For some, the horror of continuing persecution, imprisonment, violence and murder has actually increased with recent moves towards same-sex equality.
Why is this? There are two main reasons:
The first is fear of change in circumstances of unstable transition (in Strijdom Square in Pretoria on 15 November 1988, a racist murdered seven people, and injured fifteen others – who could have believed that, just thirteen months later, SA would set out on the path to constitutionalism and democracy?
The second I mentioned earlier. It is that LGBTI identity and practices challenge traditional gender roles and authority. Our lives and our loves defy received concepts of sexuality. This means we also challenge gender-based hierarchies. We defy the patriarchy that lies like a heavy hand across much of our world and our continent. The result is rage, insecurity and violence.
These are the battles we continue to face as LGBTIs in Africa. But we have cause to end on a properly affirming note. Even in Africa’s most hate-filled spots, there have been irreversible gains.
On 22 May 2014, the African Commission on Human and People’s Rights did something wholly unprecedented. It committed an emphatically gay- and lesbian-friendly act. It adopted Resolution 275. This condemned violence and other human rights violations against persons on the basis of real or imputed sexual orientation or gender identity. The historic importance of this resolution cannot be overstated. It is the first time that an Africa-wide body has taken a stand for LGBTI rights and protection.

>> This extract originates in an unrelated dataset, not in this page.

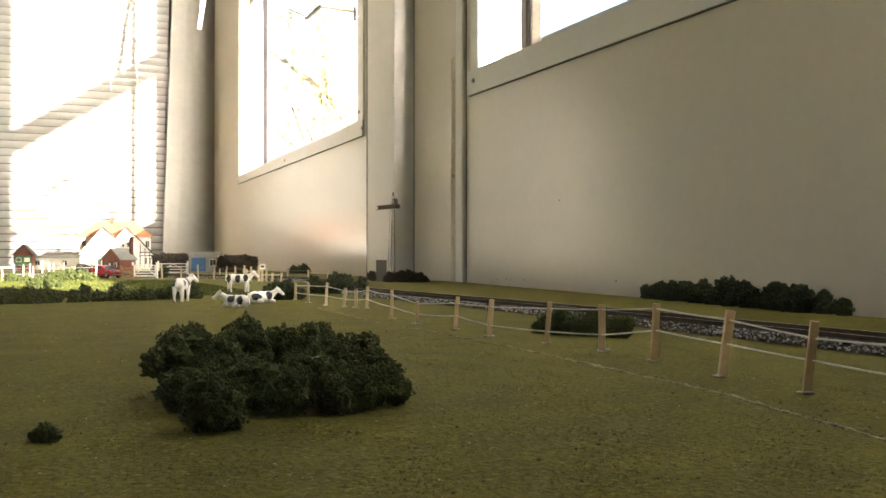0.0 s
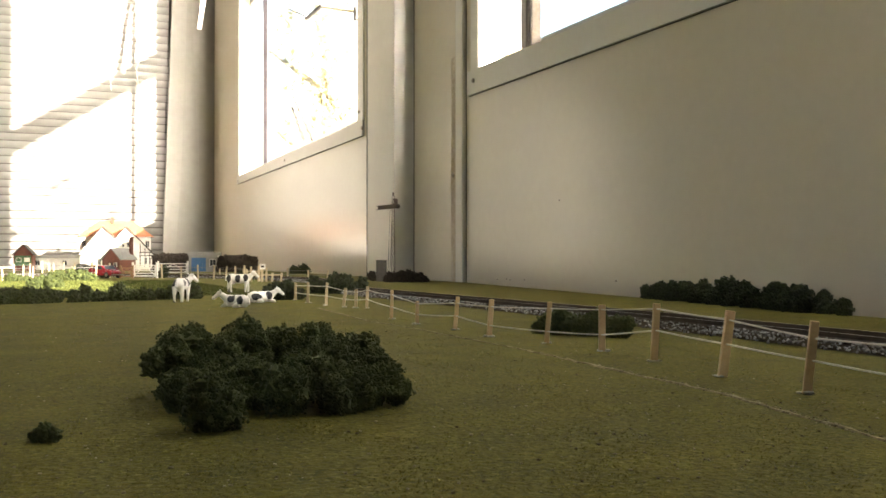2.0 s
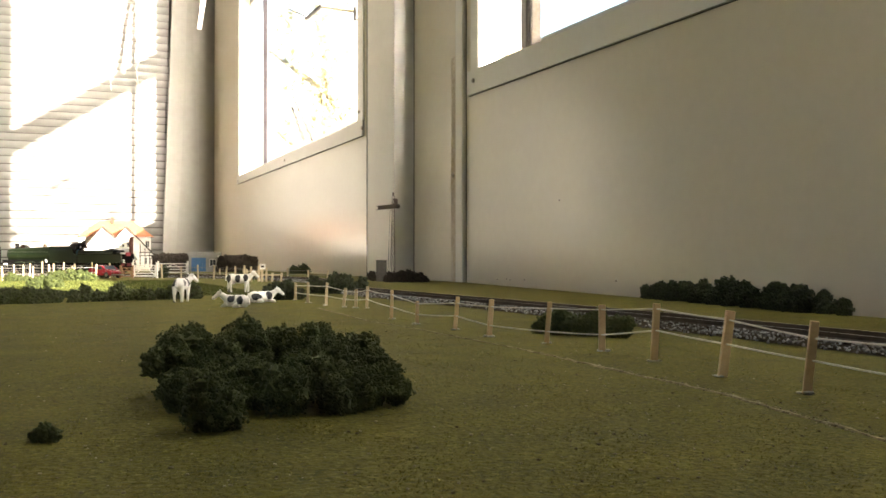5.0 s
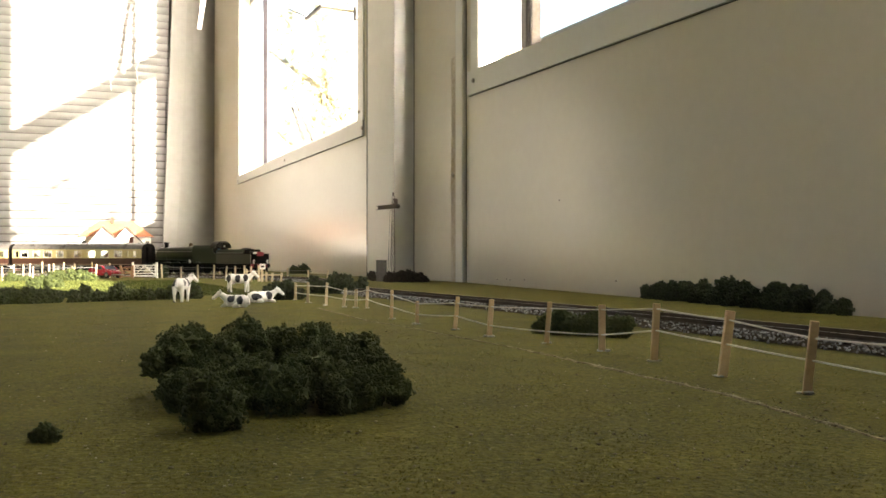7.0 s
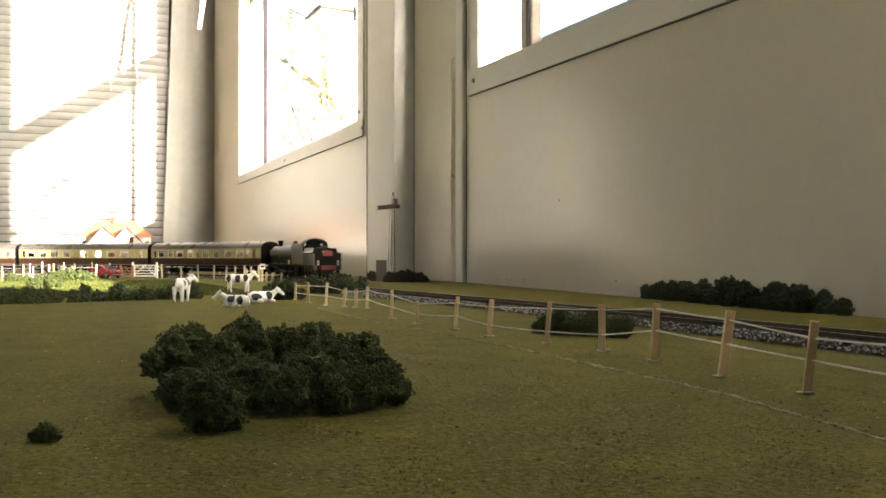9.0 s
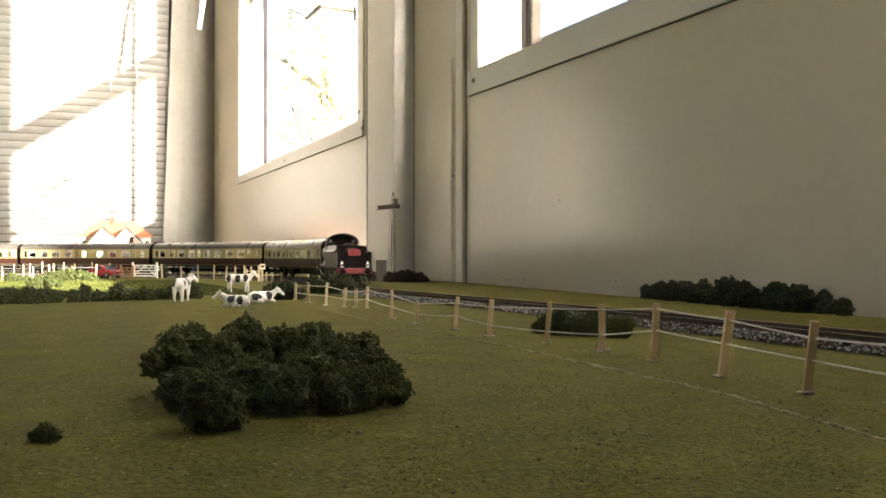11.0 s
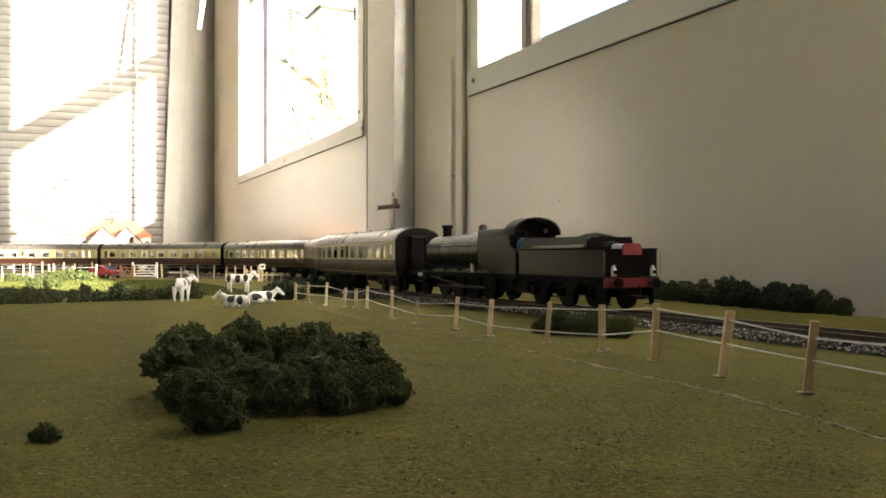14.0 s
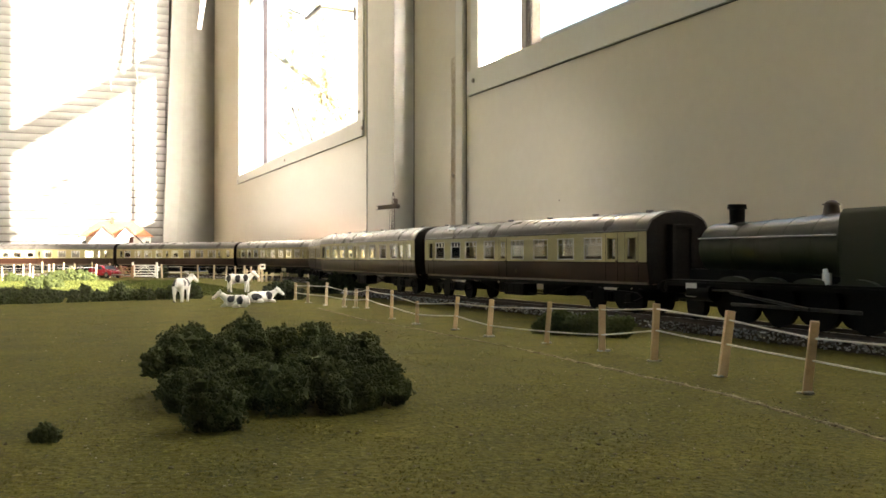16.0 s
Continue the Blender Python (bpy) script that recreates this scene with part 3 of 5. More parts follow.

Then there have been heartening court decisions across the continent. Both a Kenyan court, in April 2015, and the Botswana Court of Appeal, just last month, have given recognition to LGBTI rights. They delivered judgements requiring that their governments must register NGOs supporting lesbian and gay rights.
The genie of African LGBTI pride can never be put back in the bottle. Eudy Simelane’s life was not in vain. Though we mourn the senselessness of the violence that took her young life, we know that what she believed in, what her life entailed and represented, will triumph in our continent and in our time.